It's a hard thing to admit that you've fallen out of love with football. But as another season of the Premier League gears up, I can't pretend any longer. After a lifetime of fandom of Manchester United, I've barely watched a match in two years. It's strange when such a constant in your life disappears.
I can't remember when it happened, but it was probably sometime around being too sick to focus on a football match or view it as important. It fell away. And never came back. I did crack a grin at Wayne Rooney scoring for Everton against Manchester City, but that's more tribalism than anything else.
The music that you listen to in your teenage years becomes the stuff to which you tend to regress. I think that’s true of sport as well. Are United fans in their 30s or 40s really going to have as intense a relationship with De Gea as they had with Schmeichel? Fellaini and Pogba as Giggs and Scholes?
A music journalist I know once quit writing about music for a period because he said he fell out of love with it; the endless hype around record releases, the latest indie band, the having to listen. These things can happen, right? Surely they’ll come back around again? But once you break the taboo of admitting one of the biggest sacred cows around is ultimately pure silliness, I know there’s no going back.
With too much money now in the Premier League system chasing too few quality players, their price increases simply because the money is there to buy them
It’s partly getting sick of the economics of it all, the ridiculousness of fees that are paid for very average players. It’s partly trying to ignore the corruption of the sport on a global organisational level.
Hyperinflation
I read a piece recently about football and hyperinflation, on the back of Neymar's £198 million transfer from Barcelona to Paris Saint-Germain. The article, by Josh McLeod, a PhD candidate in corporate governance from Heriot-Watt University, spoke about how the league is experiencing a classic case of "demand-pull inflation", otherwise known as too much money chasing too few goods. Of the various reasons demand-pull inflation occurs (a rapid increase in consumption, exchange rate issues that increase exports, government spending), the key ones are monetary growth and expectations. With too much money now in the Premier League system chasing too few quality players, their price increases simply because the money is there to buy them.
The other reason is the expectation that inflation will continue. We expect (or sometimes just imagine) that things will get more expensive, so therefore they become more expensive. The correlations with Ireland’s disastrous housing bubble are pretty clear.
The ludicrousness of the market in the Premier League right now is due to the £5.1 billion broadcasting deal between Sky and BT Sports, which began last year and will finish in 2019. Until then, the money-throwing dramatics will be as theatrical as an Ashley Young dive, and probably just as dishonest.
How can you ethically support Fifa in any way? How can you excuse the actions of that organisation and talk about the ethical ones of others?

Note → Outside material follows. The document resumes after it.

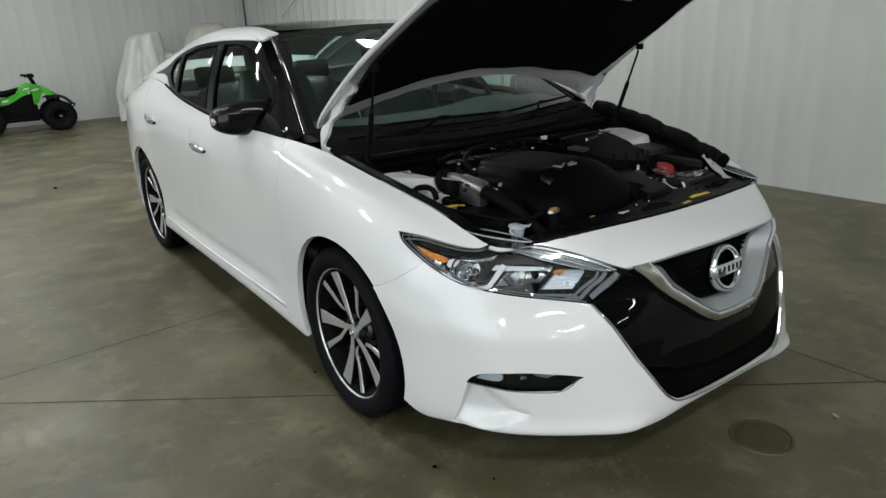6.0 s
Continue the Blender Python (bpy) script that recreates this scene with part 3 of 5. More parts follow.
def build_shell(car):
    # front bumper with its top band
    half = straight([(0, 0.70), (1.0, 0.70), (1.6, 0.85), (1.85, 0.92), (3.0, 0.95), (4.0, 0.95), (4.75, 0.98)], 5) + [(4.93, 0.82), (5.1, 0.80), (5.6, 0.75)] + list(ARCH_F_LOW[1:]) + smooth_line(BUMPER_SEAM[::-1], 4) + smooth_line(LAMP_LOW_B[::-1], 4) + straight(GRILLE_SIDE[:4], 4) + smooth_line(GRILLE_SIDE[3:], 4)
    g = patch(Geo(), body, half + flipped(half), [FOG, [(-u, v) for u, v in FOG]], (0.08, 0.08), gap=0.0005, lift=crease, rim=0.016, flip=True, folds=[l2 for l in SCOOP for l2 in (l, [(-u, v) for u, v in l])])
    band = straight([(0, 5.0), (1.0, 5.0), (1.90, 4.98)], 8) + straight([(1.90, 4.98), (2.18, 5.27), (2.52, 5.59), (3.06, 5.97)], 5) + straight([(3.06, 5.97), (1.5, 5.99), (0, 5.99)], 8)
    patch(g, body, band + flipped(band), (), (0.13, 0.13), rim=0.025, flip=True)
    part("front_bumper", g, M["paint"], car, "pearl-white painted front bumper with scooped corners")
    # fenders, doors, quarters, sills
    g = patch(Geo(), body, straight([(4.50, 5.93), (5.2, 5.97), (6.0, 5.99), (7.0, 5.99), (8.0, 5.99), (8.6, 5.99)], 5) + smooth_line(DOOR_FRONT, 5) + [(8.56, 1.05), (8.12, 1.02)] + ARCH_F_UP[::-1] + smooth_line(BUMPER_SEAM[::-1], 4) + smooth_line([(5.53, 4.42), (5.94, 4.58), (6.09, 4.80)], 4) + smooth_line(LAMP_TOP, 4), (), (0.12, 0.14), gap=0.0005, rim=0.022, flip=True)
    both("fender", g, M["paint"], car)
    yb = 1.60
    u_end = uv_at(2.36, 0.3)[0]

    def hollow(u, v):
        return -0.011 * math.exp(-((v - 1.60) / 0.13) ** 2) * min(1.0, max(0.0, (u - 8.6) / 0.5)) * min(1.0, max(0.0, (u_end - u) / 0.5))

    def creases(u0, u1):
        return [[(u, v) for u in np.linspace(u0, u1, 12)] for v in (1.48, 1.60, 1.72, 1.86)]
    seam_b = [uv_at(yb + dy, z) for dy, z in ((0.0, 1.02), (0.015, 0.85), (0.02, 0.65), (0.02, 0.45), (0.02, 0.29))]
    top_b = (seam_b[0][0], 5.99)
    g = patch(Geo(), body, straight([(8.60, 5.99), top_b], 10) + smooth_line([top_b] + seam_b[1:-1] + [(seam_b[-1][0], 1.33)], 5) + straight([(seam_b[-1][0], 1.33), (8.56, 1.33)], 12) + smooth_line(DOOR_FRONT[::-1], 5), (), flip=True, lift=hollow, folds=creases(8.80, seam_b[-1][0] - 0.12))
    both("front_door", g, M["paint"], car)
    seam_c = [uv_at(y, z) for y, z in ((2.58, 1.10), (2.53, 0.92), (2.47, 0.76), (2.475, 0.64), (2.487, 0.575))]
    arch_low = [p for p in ARCH_R if column(p[0])[3][1] < 2.776 and body(*p)[2] < 0.56]
    top_c = (seam_c[0][0], 5.99)
    g = patch(Geo(), body, straight([top_b, top_c], 8) + smooth_line([top_c] + seam_c[1:], 5) + [(u - 0.03, v) for u, v in arch_low[::-1] if v > 1.33] + straight([(uv_at(2.395, 0.3)[0], 1.33), (seam_b[-1][0], 1.33)], 10) + smooth_line(([top_b] + seam_b[1:-1] + [(seam_b[-1][0], 1.33)])[::-1], 5), (), flip=True, lift=hollow, folds=creases(seam_b[-1][0] + 0.12, u_end - 0.25))
    both("rear_door", g, M["paint"], car)
    arch_up = [p for p in ARCH_R if not (column(p[0])[3][1] < 2.776 and body(*p)[2] < 0.56)]
    g = patch(Geo(), body, straight([top_c, (14.0, 5.99), (15.0, 5.99), (16.0, 5.99), (17.0, 5.99)], 6) + straight([(17.0, 5.99), (17.0, 0.2), (16.0, 0.2), (15.0, 0.2)], 6) + [p for p in arch_up[::-1]] + smooth_line(([top_c] + seam_c[1:])[::-1], 5), (), (0.2, 0.2), rim=0.022, flip=True)
    both("rear_quarter", g, M["paint"], car)
    g = patch(Geo(), body, straight([(8.10, 1.02), (8.56, 1.05), (8.56, 1.31), (uv_at(2.395, 0.3)[0], 1.31), (uv_at(2.42, 0.2)[0], 0.9), (uv_at(2.42, 0.2)[0], 0.1), (8.2, 0.1)], 8), (), flip=True, rim=0.03, lift=lambda u, v: 0.003 * min(1.0, max(0.0, (1.29 - v) / 0.10)) * min(1.0, max(0.0, (u - 8.3) / 0.5)))
    both("sill", g, M["paint"], car)
    g = bar_on(Geo(), body, [(u, 1.38 - 0.05 * math.sin((u - 8.6) * 0.9)) for u in np.linspace(8.62, uv_at(2.33, 0.3)[0], 30)], 0.012, 0.0035)
    both("sill_moulding", g, M["paint"], car)
    # wheel-arch liners and floor pan
    for cy in (0.0, 2.776):
        g = Geo()
        rows = [[(x, cy - 0.376 * math.cos(a), 0.335 + 0.376 * math.sin(a)) for a in np.linspace(-0.36, math.pi + 0.36, 30)] for x in (-0.832, -0.55)]
        g.grid(rows)
        g.add([rows[1][i] for i in range(30)] + [(-0.55, cy, 0.335)], [(i, i + 1, 30) for i in range(29)])
        both("arch_liner", g, M["felt"], car)
    g = Geo().box((0, 1.35, 0.23), (1.60, 1.9, 0.05), 0.02).box((0, 3.4, 0.30), (1.2, 0.7, 0.06), 0.02).box((0, -0.25, 0.21), (1.06, 1.15, 0.03), 0.01).box((0, 2.8, 0.36), (1.06, 0.9, 0.06), 0.02)
    part("underbody", g, M["felt"], car, "dark underbody pan")
    # tail lamps
    g = patch(Geo(), body, straight([(14.35, 4.72), (15.2, 4.95), (16.1, 4.9), (16.1, 4.35), (15.2, 4.3)], 5), (), (0.2, 0.2), rim=0.01, depth=-0.006, flip=True)
    both("tail_lamp", g, M["red_lens"], car, "dark red wraparound tail lamp")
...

I'll await the inevitable snarking about not supporting a more local club, but I didn't grow up with the League of Ireland. The rivals embedded in my mind were foreign too. I despised Liverpool so much that, as a teenager, I once invested hours and hours playing an entire season of the computer game Championship Manager as their manager, and put Robbie Fowler in goal for every match just so I could watch them lose catastrophically over and over again in a computer simulation. While I understand that this is the kind of detail that shows up in the psychological profile of the perpetrators of mass shootings, I'm merely admitting it to illustrate how dedicated one needs to be to a level of pedantry necessary to investing one's life in following English football.
Teletext
As a child, we didn’t have “the sports channels”, so instead I would sit in front of the television on Saturday watching teletext and, week in, week out, taking down the Premier League scores as they came in. I could now probably name only 70 per cent of United’s first team.
I was in Nepal in 2013, working on an article in a remote area in the southwest of the country on the Indian border about rescued domestic slaves. I met some women in a village who had formed a co-op and whose main priority was getting enough cash together to send their sons off to work somewhere else so they could earn money to send home. Where were the sons going? Qatar.
It took me a few seconds to realise the initially surprising answer wasn’t surprising at all. Those sons, in a far-flung part of Nepal, were building the stadiums for the 2022 World Cup, a competition which is already soaked in the blood of the hundreds, probably thousands of migrant workers who have died in Qatar’s construction boom in recent years, of which preparations for the World Cup are a large part.
How can you ethically support Fifa in any way? How can you excuse the actions of that organisation and talk about the ethical ones of others? You just can’t. Football is shrouded in so many ugly things that didn’t feel relevant when I was a teenager, but now they’re to the fore. Coming out about falling out of love with it feels strange, but for now, the years of investing so much time and energy into the antics of a team and a league feels trivial. Maybe it’ll come back around, but it’s hard to refocus when the scales fall.